How Windows Mobile Measures Up




A reader asked over at the report of Microsoft's Quarterly Report what number of phones worldwide use the various mobile operating systems. Well as fate may have it, the answer fell in out laps this morning.

Electronista.com is reporting on an AdMob March 2009 report that shows how each OS stacks up worldwide and in the United States.

According to the report, in the U.S. Apple has approximately 50 percent of traffic where RIM gets 22 percent. Windows Mobile has 11 percent in its home arena, and both Android and Palm lay claim to 6 percent. Hiptop represents 4 percent while Symbian earns just a single percentage point. Worldwide, Apple drops to 38 percent, RIM is at 11 percent, Symbian 37 percent, Palm and Android are at 3 percent, Hiptop at 2 percent and Windows Mobile comes in with 6 percent.

The one caveat on these reports, they are based on AdMob's advertising requests and not necessarily sales figures. AdMob is a mobile advertising marketplace, offering solutions for discovery, branding and monetization on the mobile web. So while this bodes well for Apple in the U.S., the report is based on ad sales as opposed to unit sales.

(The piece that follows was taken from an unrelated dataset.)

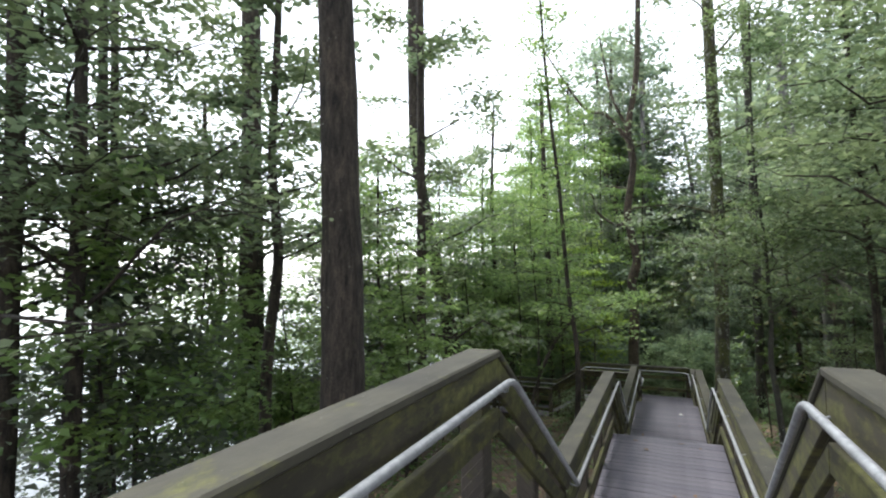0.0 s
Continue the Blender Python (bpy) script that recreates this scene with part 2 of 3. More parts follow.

I am sure that the sales figures will be slightly different.  Microsoft reportedly selling 20 million units worldwide in 2008 and Apple claims 37 million units sold.  The one problem with Apples sales figures is that it combines the iPhone and iTouch; a trend that is becoming more popular with Apple.  I wonder if Microsoft includes PDA's that run Windows Mobile in their stats?